Required task:
Return, exactly as written, the run of lines that begins at the line containing "of a camera" and ends at the line containing "shutter > 0, shutter". Nothing outside that run belongs in the answer.

Information supplied:
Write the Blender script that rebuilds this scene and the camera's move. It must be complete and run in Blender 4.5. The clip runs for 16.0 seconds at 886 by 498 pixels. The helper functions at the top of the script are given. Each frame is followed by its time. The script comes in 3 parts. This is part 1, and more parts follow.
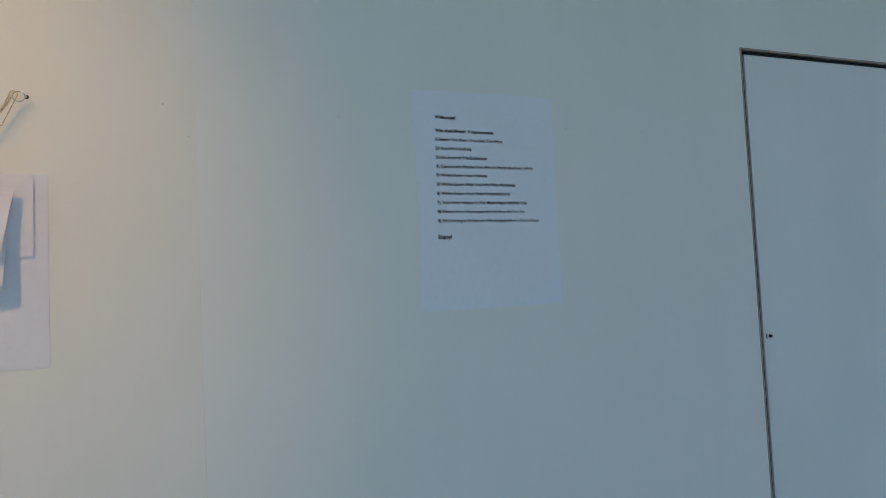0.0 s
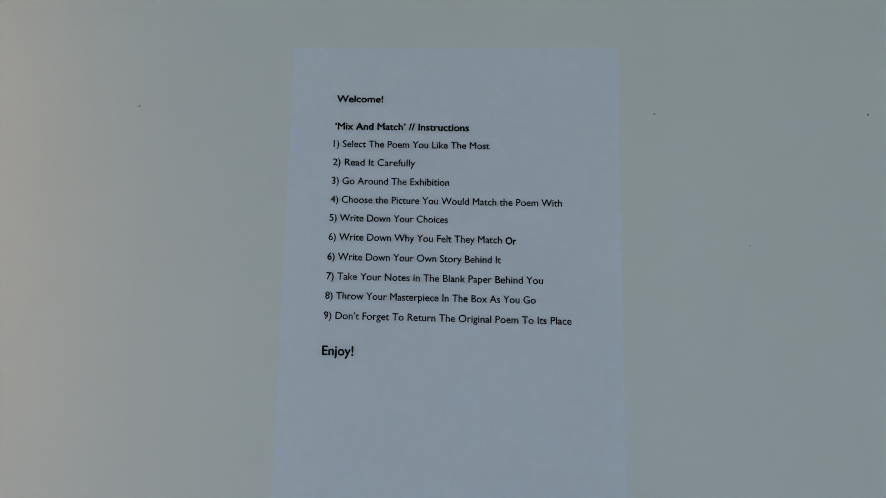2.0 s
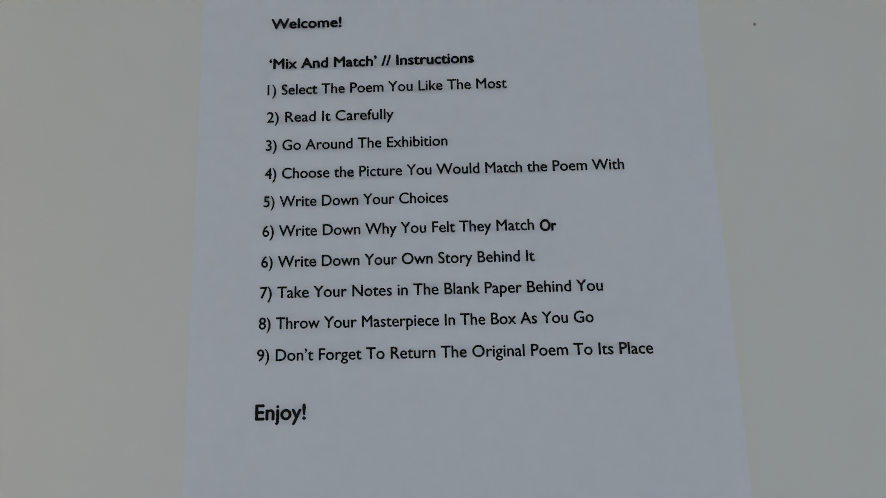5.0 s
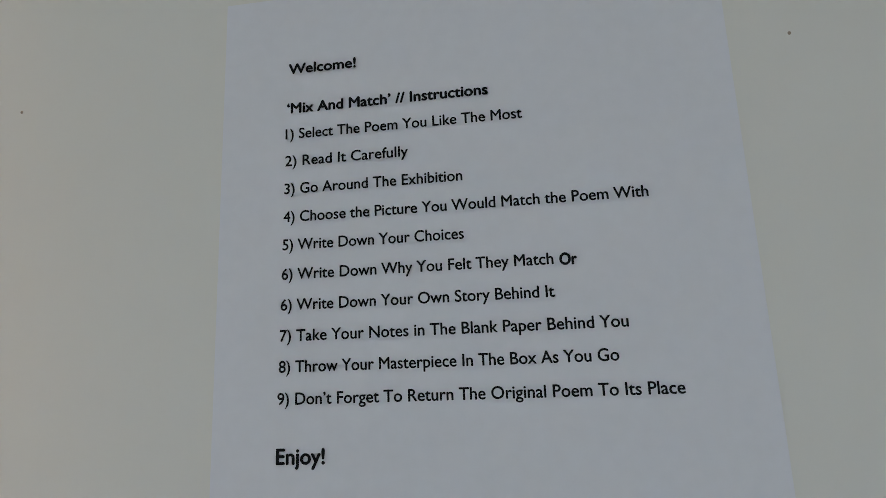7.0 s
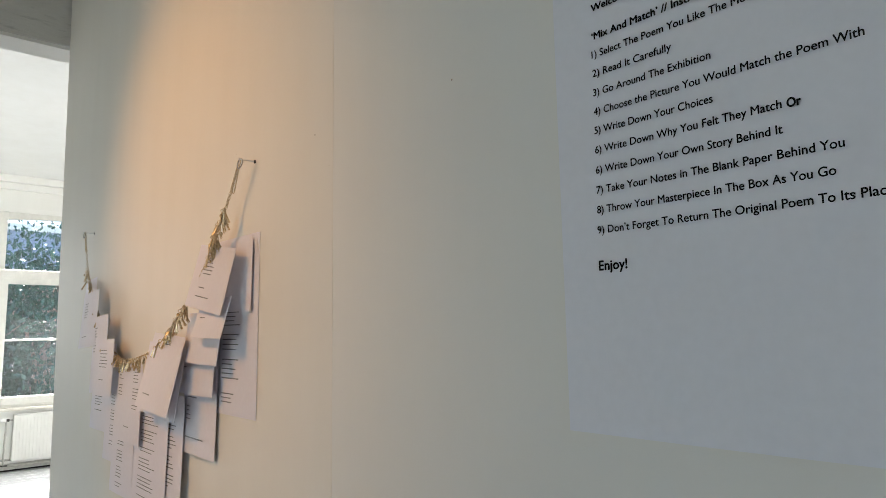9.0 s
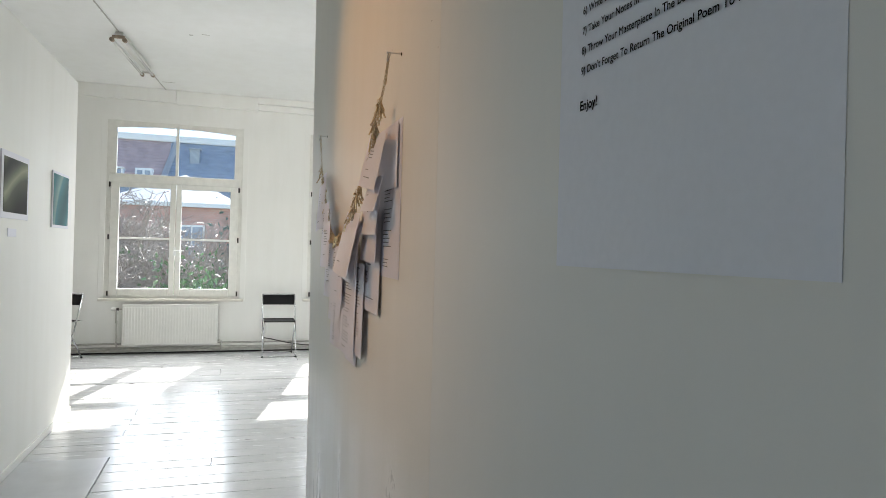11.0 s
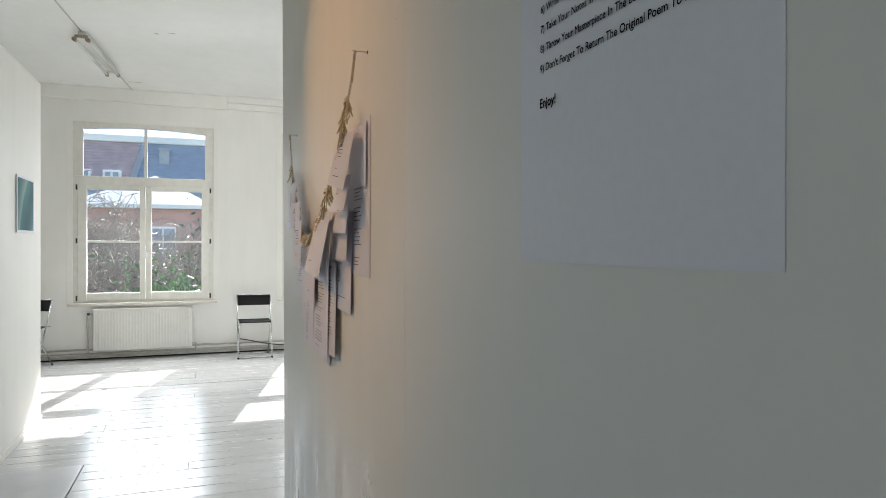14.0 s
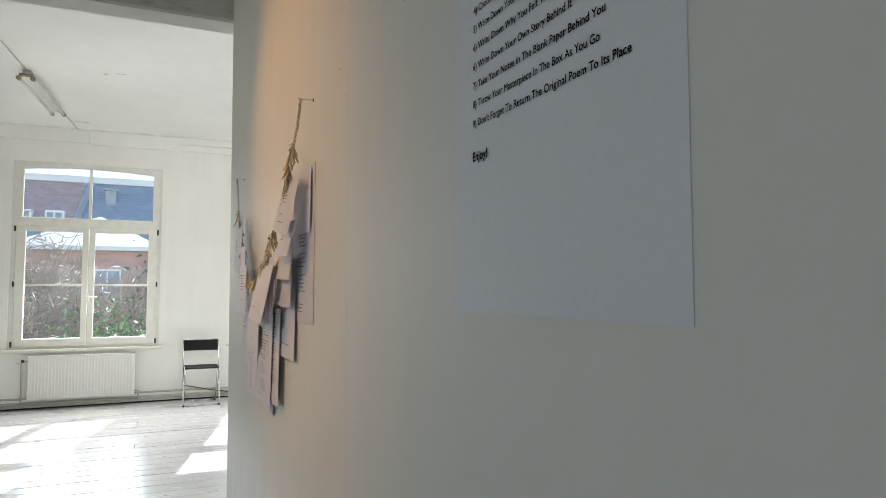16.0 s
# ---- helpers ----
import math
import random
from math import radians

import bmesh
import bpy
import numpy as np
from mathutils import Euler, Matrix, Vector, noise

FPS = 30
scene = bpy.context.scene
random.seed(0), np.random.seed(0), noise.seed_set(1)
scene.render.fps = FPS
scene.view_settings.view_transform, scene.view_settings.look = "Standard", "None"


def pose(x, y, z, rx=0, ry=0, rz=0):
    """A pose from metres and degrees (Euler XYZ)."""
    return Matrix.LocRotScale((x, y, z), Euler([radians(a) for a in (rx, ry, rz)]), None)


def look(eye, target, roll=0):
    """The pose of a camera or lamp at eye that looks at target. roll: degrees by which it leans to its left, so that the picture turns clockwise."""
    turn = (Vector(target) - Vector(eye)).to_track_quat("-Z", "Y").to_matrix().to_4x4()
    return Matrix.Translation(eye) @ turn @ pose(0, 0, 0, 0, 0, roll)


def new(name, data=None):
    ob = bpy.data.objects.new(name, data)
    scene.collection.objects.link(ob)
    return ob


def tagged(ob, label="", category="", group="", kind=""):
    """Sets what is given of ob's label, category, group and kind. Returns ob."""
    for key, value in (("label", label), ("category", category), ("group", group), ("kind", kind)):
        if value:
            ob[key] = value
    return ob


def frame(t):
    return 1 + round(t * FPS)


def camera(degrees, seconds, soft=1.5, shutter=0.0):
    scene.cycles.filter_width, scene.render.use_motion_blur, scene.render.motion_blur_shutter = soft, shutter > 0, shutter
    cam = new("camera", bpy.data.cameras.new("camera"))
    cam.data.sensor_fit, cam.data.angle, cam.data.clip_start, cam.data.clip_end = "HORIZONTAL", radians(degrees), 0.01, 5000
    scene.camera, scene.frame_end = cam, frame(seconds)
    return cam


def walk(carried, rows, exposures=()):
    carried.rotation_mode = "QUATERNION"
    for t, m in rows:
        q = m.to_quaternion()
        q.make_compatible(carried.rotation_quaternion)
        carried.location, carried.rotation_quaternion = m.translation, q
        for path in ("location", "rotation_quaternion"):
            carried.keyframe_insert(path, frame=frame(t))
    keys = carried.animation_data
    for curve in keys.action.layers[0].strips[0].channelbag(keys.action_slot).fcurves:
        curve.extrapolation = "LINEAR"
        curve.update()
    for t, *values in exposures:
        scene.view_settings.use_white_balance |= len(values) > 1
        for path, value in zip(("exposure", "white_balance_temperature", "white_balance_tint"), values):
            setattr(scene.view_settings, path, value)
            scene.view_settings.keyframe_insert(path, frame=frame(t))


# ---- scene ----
cam = camera(68.2, 16.0, soft=0.8)
PATH = [
    (0, (-0.39, -0.815, 1.432), (0.336, 1.046, 1.518), -2.9),
    (0.5, (-0.199, -0.702, 1.428), (0.283, 1.234, 1.566), 2.8),
    (1, (-0.034, -0.588, 1.461), (0.101, 1.403, 1.598), -1.3),
    (1.5, (0.038, -0.506, 1.479), (-0.037, 1.477, 1.731), 0.5),
    (2, (0.01, -0.407, 1.491), (-0.059, 1.571, 1.778), 0.9),
    (2.5, (-0.03, -0.319, 1.499), (0.067, 1.644, 1.868), -0.8),
    (3, (-0.029, -0.274, 1.501), (0.138, 1.69, 1.844), -0.2),
    (3.2, (-0.025, -0.259, 1.501), (0.115, 1.7, 1.877), -1.2),
    (5.5, (0.007, -0.257, 1.498), (-0.057, 1.707, 1.873), -1.4),
    (6, (0.012, -0.258, 1.5), (-0.04, 1.704, 1.888), -1.6),
    (6.5, (0.019, -0.259, 1.507), (-0.006, 1.705, 1.887), -2.7),
    (7, (0.028, -0.25, 1.506), (-0.265, 1.679, 1.946), -2.3),
    (7.5, (0.047, -0.261, 1.504), (-0.293, 1.635, 2.043), -2.2),
    (8, (0.079, -0.302, 1.499), (-0.569, 1.534, 1.958), -0.5),
    (8.5, (0.109, -0.337, 1.457), (-0.967, 1.311, 1.814), 0.8),
    (9, (0.153, -0.331, 1.447), (-1.33, 0.985, 1.704), -1.0),
    (9.3, (0.199, -0.28, 1.436), (-1.538, 0.687, 1.657), -0.6),
    (9.5, (0.226, -0.247, 1.419), (-1.609, 0.542, 1.519), 1.8),
    (9.7, (0.251, -0.232, 1.408), (-1.652, 0.382, 1.422), 1.2),
    (12, (0.287, -0.2, 1.393), (-1.615, 0.42, 1.397), 1.8),
    (12.5, (0.29, -0.199, 1.394), (-1.595, 0.471, 1.393), 0.9),
    (13, (0.288, -0.197, 1.392), (-1.586, 0.499, 1.386), 0.9),
    (13.5, (0.289, -0.197, 1.394), (-1.581, 0.515, 1.386), 0.0),
    (14, (0.288, -0.198, 1.396), (-1.592, 0.483, 1.391), 0.1),
    (14.5, (0.304, -0.198, 1.41), (-1.564, 0.493, 1.596), 0.6),
    (15, (0.306, -0.193, 1.414), (-1.527, 0.572, 1.649), 0.6),
    (15.5, (0.297, -0.189, 1.408), (-1.535, 0.595, 1.573), 0.3),
    (16, (0.295, -0.187, 1.401), (-1.53, 0.621, 1.526), -0.0),
]
EXPOSURES = ((0.0, 1.61, 5200, 4), (2.0, 1.75, 5780, 9), (3.0, 1.83, 6000, 13), (5.5, 1.86, 6400, 15), (8.0, 1.89, 6500, 13), (9.5, 1.50, 6500, 11), (12.0, 1.12, 6400, 11), (14.0, 1.14, 6480, 11), (16.0, 1.23, 6580, 11))
walk(cam, [(t, look(eye, target, roll)) for t, eye, target, roll in PATH], EXPOSURES)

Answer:
    """The pose of a camera or lamp at eye that looks at target. roll: degrees by which it leans to its left, so that the picture turns clockwise."""
    turn = (Vector(target) - Vector(eye)).to_track_quat("-Z", "Y").to_matrix().to_4x4()
    return Matrix.Translation(eye) @ turn @ pose(0, 0, 0, 0, 0, roll)


def new(name, data=None):
    ob = bpy.data.objects.new(name, data)
    scene.collection.objects.link(ob)
    return ob


def tagged(ob, label="", category="", group="", kind=""):
    """Sets what is given of ob's label, category, group and kind. Returns ob."""
    for key, value in (("label", label), ("category", category), ("group", group), ("kind", kind)):
        if value:
            ob[key] = value
    return ob


def frame(t):
    return 1 + round(t * FPS)


def camera(degrees, seconds, soft=1.5, shutter=0.0):
    scene.cycles.filter_width, scene.render.use_motion_blur, scene.render.motion_blur_shutter = soft, shutter > 0, shutter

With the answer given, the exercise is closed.